Marianna of Austria & Johann Nithard

How I found Marianna of Austria, and her Jesuit tutor, Johann Nithard who became my villain...

marianna

It was quite by chance that I came across Marianna of Austria.  She was born in Vienna at the court of her paternal grandfather the Habsburg Emperor, Ferdinand II.  Her father, who would become Emperor in 1637, was as yet only the King of Hungary and Bohemia, and was away for most of his wife's pregnancy campaigning in the Thirty Years' War.  As a child, she was engaged to her Spanish Habsburg first cousin Baltasar Carlos, Prince of Asturias, but when he died aged 16 in 1646, King Philip IV of Spain was left without a male heir and Maria-Anna without a fiancé.  In 1649, the king married his 14-year-old niece himself.  Although known for being cheerful as a young girl, after her wedding to her uncle she became 'cold and bad-tempered'.

During her childhood, her tutor was the Austrian Jesuit, Johann Eberhard Nithard, and when she married Philip IV, he remained at her side as her confessor.  When Philip died, Marianna became the Queen Regent for her son Carlos (later Charles II of Spain) who was too young and disabled to rule for himself.  Nithard's power increased enormously when he was appointed Inquisitor General, the highest official authority in the Spanish Inquisition.

Eventually, Nithard's influence waned in favour of the Queen's new favourite, Fernando de Valenzuela, and following the overthrow of Marianna by John of Austria, he eventually became a cardinal in Rome, where he ended his life.

Juan Everardo Nithard

Those are a brief summary of the facts.  What was more interesting to me was the unhappy marriage of convenience between the two Hapsburgs, Marianna and her uncle Philip, leading to the sad state of the inbred Charles II, the last of the Habsburg line.  That this should be happening at the same time that piracy was increasing in the West Indies, and that the economy of Spain was in decline due largely to the country's absolute dependence on the riches being brought from the Americas brought even more pressure on the Queen Regent.  Her absolute belief in the Pope's edict declaring the lands in the Americas to be Spain's sole possession prevented her from accepting the reality of the political situation in the Caribbean, and coming to terms with the other great powers who were intent on staking their own claims in the region.  

It occurred to me that as an Austrian, Nithard would be less blinkered in his views than Marianna, and I therefore took it upon him to act as the voice of reason and political reality.  With the increasing uncertainty of the supply of gold and silver from the New World, I felt it would have been clear to him that military action against the rest of the European powers was doomed - if only on economic grounds.  That this should lead him to use less conventional means to destabilise the situation by bringing Henry Morgan's reputation into question seemed an obvious move, given the access to the network of spies and informers that his new position as Head of the Inquisition afforded him.

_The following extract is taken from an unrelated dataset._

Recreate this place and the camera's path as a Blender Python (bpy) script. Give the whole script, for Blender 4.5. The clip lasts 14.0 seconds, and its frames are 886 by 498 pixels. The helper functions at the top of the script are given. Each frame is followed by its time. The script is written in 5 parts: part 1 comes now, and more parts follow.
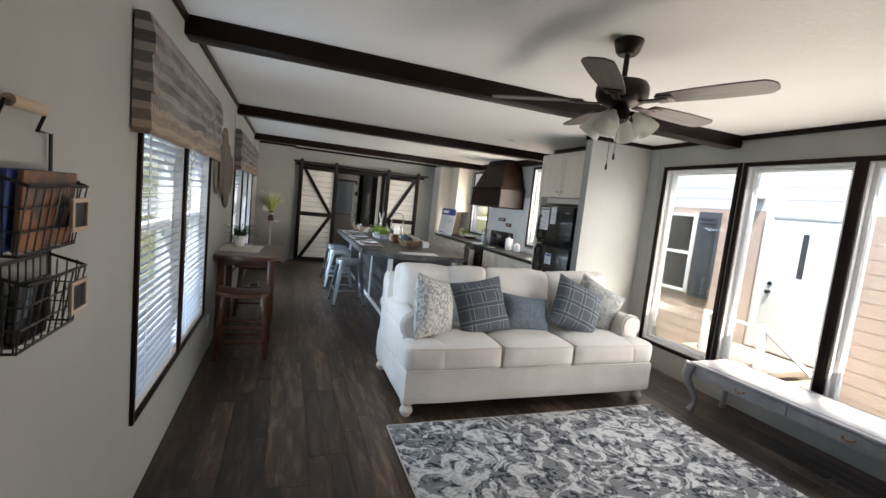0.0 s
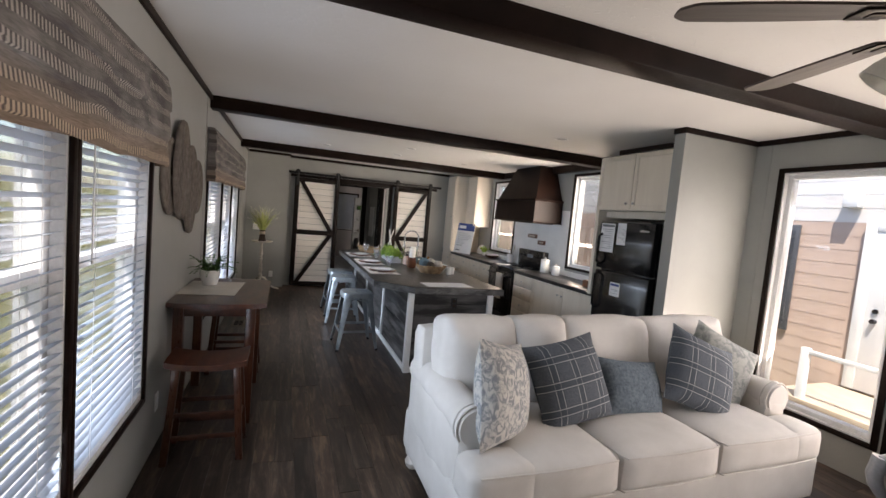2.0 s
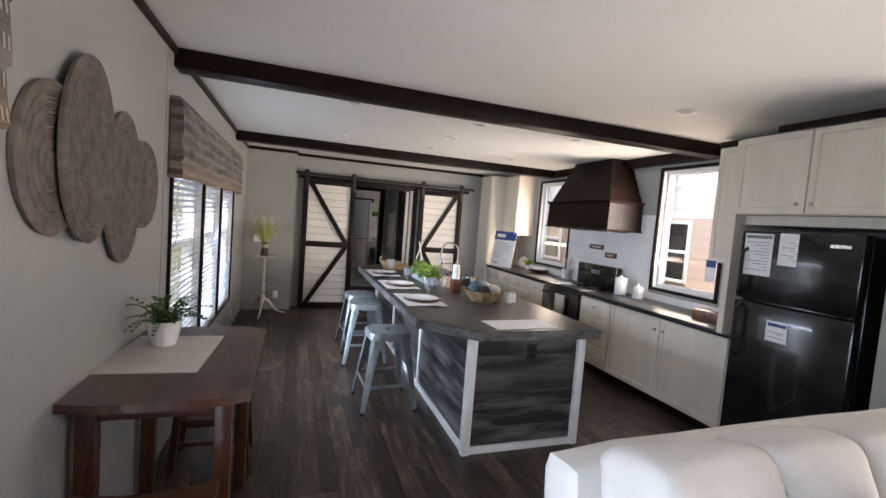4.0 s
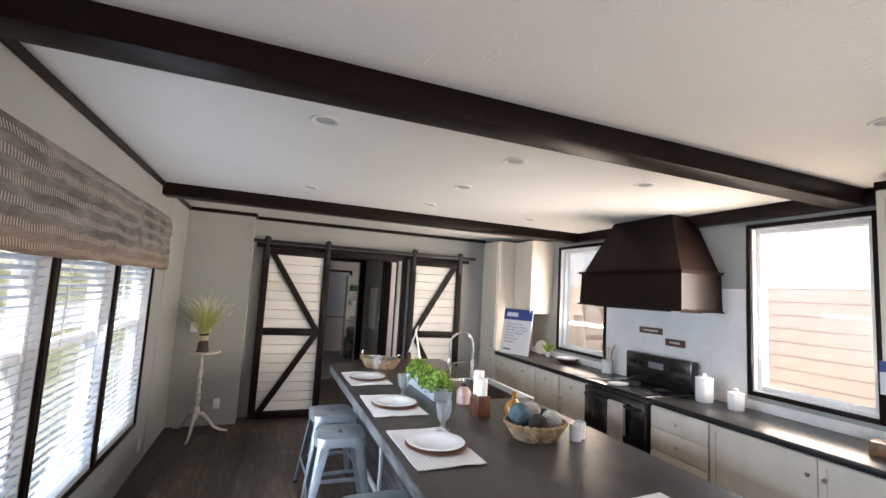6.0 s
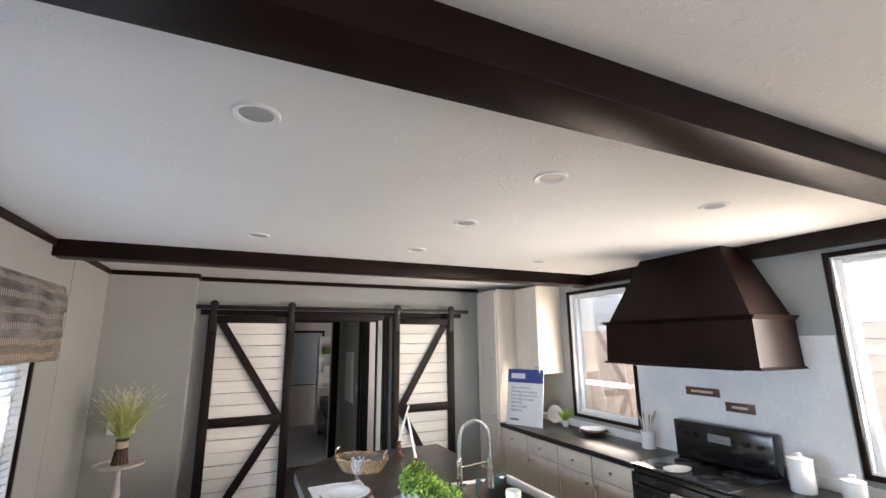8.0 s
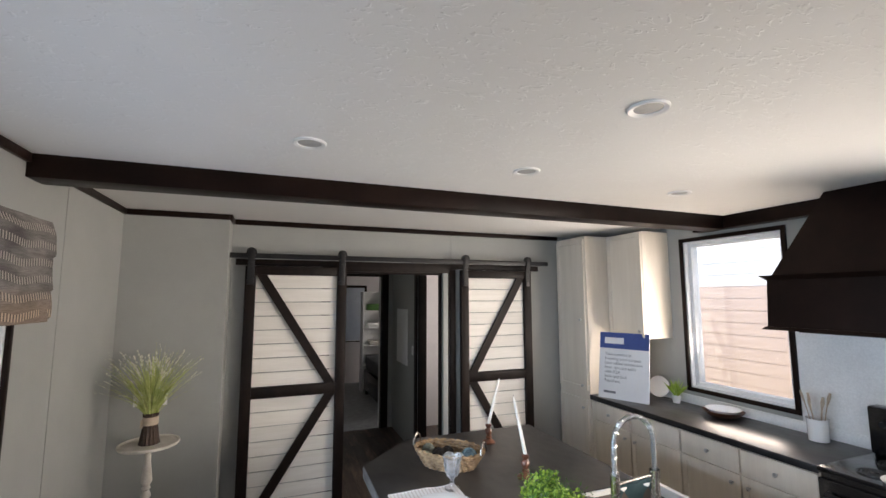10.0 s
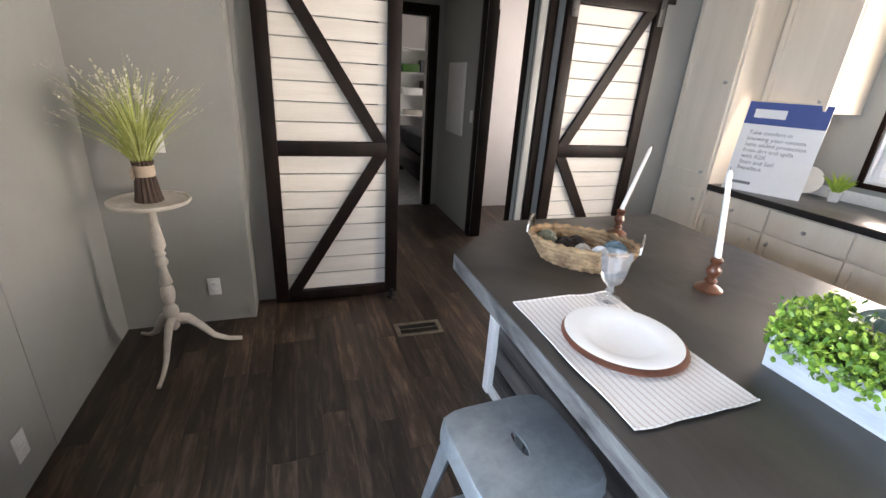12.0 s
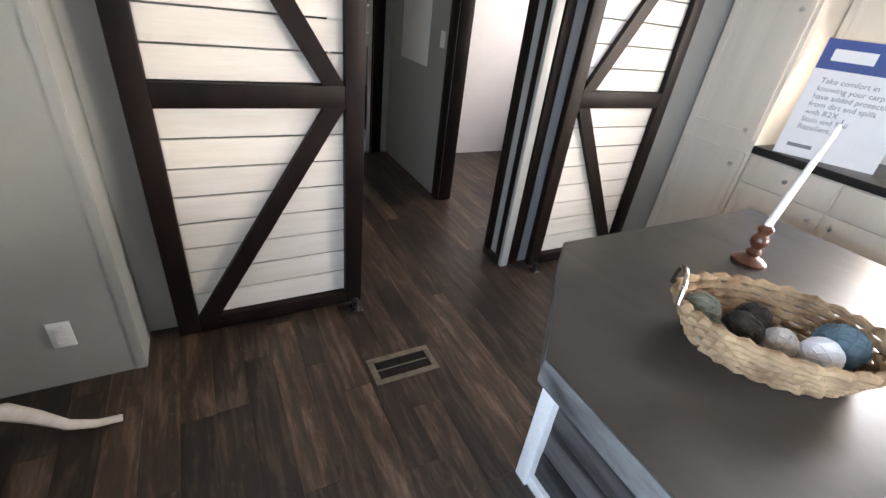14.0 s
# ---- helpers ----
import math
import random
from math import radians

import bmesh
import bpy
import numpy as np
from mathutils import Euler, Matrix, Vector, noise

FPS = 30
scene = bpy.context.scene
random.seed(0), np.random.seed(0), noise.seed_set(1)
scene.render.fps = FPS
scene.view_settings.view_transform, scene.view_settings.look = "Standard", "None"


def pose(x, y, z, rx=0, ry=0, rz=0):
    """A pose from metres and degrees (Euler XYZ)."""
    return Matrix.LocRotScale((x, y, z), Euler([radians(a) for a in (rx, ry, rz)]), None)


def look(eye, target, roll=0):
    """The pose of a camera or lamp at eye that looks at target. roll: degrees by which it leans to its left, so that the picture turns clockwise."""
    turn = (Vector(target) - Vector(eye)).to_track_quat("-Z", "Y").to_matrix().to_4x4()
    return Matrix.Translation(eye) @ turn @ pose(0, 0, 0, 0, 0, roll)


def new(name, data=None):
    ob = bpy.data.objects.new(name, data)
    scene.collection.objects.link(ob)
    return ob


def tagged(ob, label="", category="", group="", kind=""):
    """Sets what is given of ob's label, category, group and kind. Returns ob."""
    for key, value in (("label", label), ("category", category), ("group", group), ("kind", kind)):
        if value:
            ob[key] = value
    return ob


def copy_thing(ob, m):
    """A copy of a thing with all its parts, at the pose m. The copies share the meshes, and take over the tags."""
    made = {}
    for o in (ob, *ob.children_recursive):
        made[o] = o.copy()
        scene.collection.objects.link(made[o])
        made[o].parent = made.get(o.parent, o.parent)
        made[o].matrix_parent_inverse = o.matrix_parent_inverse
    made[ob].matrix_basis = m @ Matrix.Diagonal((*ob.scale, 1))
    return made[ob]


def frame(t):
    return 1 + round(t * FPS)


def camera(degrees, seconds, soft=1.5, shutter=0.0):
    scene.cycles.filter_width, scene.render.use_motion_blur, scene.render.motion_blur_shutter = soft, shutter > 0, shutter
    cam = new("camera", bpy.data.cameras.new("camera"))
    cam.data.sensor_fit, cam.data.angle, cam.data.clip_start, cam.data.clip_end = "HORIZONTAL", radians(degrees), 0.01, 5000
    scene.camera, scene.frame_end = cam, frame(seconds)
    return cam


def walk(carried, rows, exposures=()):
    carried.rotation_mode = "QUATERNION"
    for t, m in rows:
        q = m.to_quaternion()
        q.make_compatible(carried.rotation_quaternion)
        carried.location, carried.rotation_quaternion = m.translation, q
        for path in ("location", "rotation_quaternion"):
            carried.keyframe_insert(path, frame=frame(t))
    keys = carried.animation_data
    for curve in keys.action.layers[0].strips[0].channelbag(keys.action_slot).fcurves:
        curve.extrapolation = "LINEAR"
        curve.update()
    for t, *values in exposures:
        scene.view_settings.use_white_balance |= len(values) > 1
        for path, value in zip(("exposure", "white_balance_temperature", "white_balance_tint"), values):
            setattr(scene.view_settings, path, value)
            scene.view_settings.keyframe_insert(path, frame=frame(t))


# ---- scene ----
cam = camera(91.4, 14.0)
PATH = [
    (0, (0.456, -0.085, 1.619), (1.148, 1.781, 1.417), 6.0),
    (0.5, (0.521, 0.225, 1.597), (1.283, 2.063, 1.393), 5.2),
    (1, (0.595, 0.611, 1.642), (1.23, 2.503, 1.52), 4.9),
    (1.5, (0.544, 0.938, 1.659), (1.158, 2.839, 1.556), 5.7),
    (2, (0.536, 1.266, 1.647), (1.229, 3.136, 1.498), 5.1),
    (2.5, (0.608, 1.684, 1.635), (1.248, 3.572, 1.482), 4.4),
    (3, (0.563, 2.053, 1.657), (1.128, 3.967, 1.527), 4.4),
    (5.3, (0.717, 3.776, 1.628), (1.501, 5.612, 1.501), 4.5),
    (5.5, (0.777, 3.948, 1.65), (1.5, 5.811, 1.561), 3.8),
    (6, (0.812, 4.272, 1.73), (1.537, 6.126, 1.927), 3.3),
    (6.5, (0.802, 4.477, 1.872), (1.82, 6.047, 2.578), 1.8),
    (7, (0.912, 4.679, 1.903), (1.956, 6.168, 2.736), -1.9),
    (7.5, (1.012, 4.954, 1.904), (1.898, 6.642, 2.508), -2.1),
    (7.7, (1.012, 5.048, 1.889), (1.862, 6.789, 2.382), -1.3),
    (10, (0.953, 6.264, 1.904), (1.659, 8.122, 2.122), -0.1),
    (10.5, (0.893, 6.612, 1.739), (1.555, 8.496, 1.63), 0.2),
    (11, (0.952, 6.948, 1.638), (1.508, 8.816, 1.188), 0.7),
    (11.5, (0.94, 7.162, 1.588), (1.445, 8.981, 0.928), 2.0),
    (12, (0.877, 7.416, 1.568), (1.496, 9.17, 0.832), 3.7),
    (12.5, (0.897, 7.653, 1.523), (1.55, 9.359, 0.708), 2.0),
    (13, (0.958, 7.977, 1.509), (1.525, 9.682, 0.631), 2.5),
    (13.5, (0.944, 8.244, 1.499), (1.649, 9.86, 0.553), 6.5),
    (14, (0.931, 8.491, 1.507), (1.817, 9.974, 0.499), 7.5),
]
walk(cam, [(t, look(eye, target, roll)) for t, eye, target, roll in PATH], exposures=[(0, 2.3, 6450, 8), (1.5, 2.1, 6850, 14), (2.5, 2.15, 6850, 16), (5.5, 2.85, 6450, 14), (6.5, 2.71, 6750, 14), (7.5, 2.8, 6450, 13), (10, 2.56, 6400, 13), (11, 2.87, 6450, 13), (12.5, 3.2, 6600, 15), (13.2, 3.3, 6500, 14), (14, 3.45, 6350, 13)])

# ---- world, sun and window light ----
world = bpy.data.worlds.new("sky")
scene.world = world
world.use_nodes = True
sky = world.node_tree.nodes.new("ShaderNodeTexSky")
sky.sky_type, sky.sun_disc = "NISHITA", False
sky.sun_elevation, sky.sun_rotation = radians(65), radians(225)
world.node_tree.links.new(sky.outputs[0], world.node_tree.nodes["Background"].inputs[0])
world.node_tree.nodes["Background"].inputs[1].default_value = 0.10
sun = new("sun", bpy.data.lights.new("sun", "SUN"))
sun.data.energy, sun.data.angle, sun.data.color = 2.3, radians(0.5), (1.0, 0.95, 0.88)
sun.matrix_world = look((-5, -5, 15), (0, 0, 0))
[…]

Henry Morgan acted to preserve his reputation against the English publishers of Exquemelin's book.  But we know that the English edition was not the first one, and that Exquemelin himself did not understand the languages of the editions which preceded the English one.  It therefore seemed reasonable to suppose that a process of chinese whispers could have occurred which manipulated the original to suit the political demands of each of the different national audiences for each of the translations of the book.  It was a short step to seeing Nithard as the puppet master overseeing this manipulation, if not carrying it out himself - he would of course have spoken German and Spanish fluently.

So Nithard had the means, the motive and the opportunity.  And that - in the world of my imagination, at least - gave me my villain.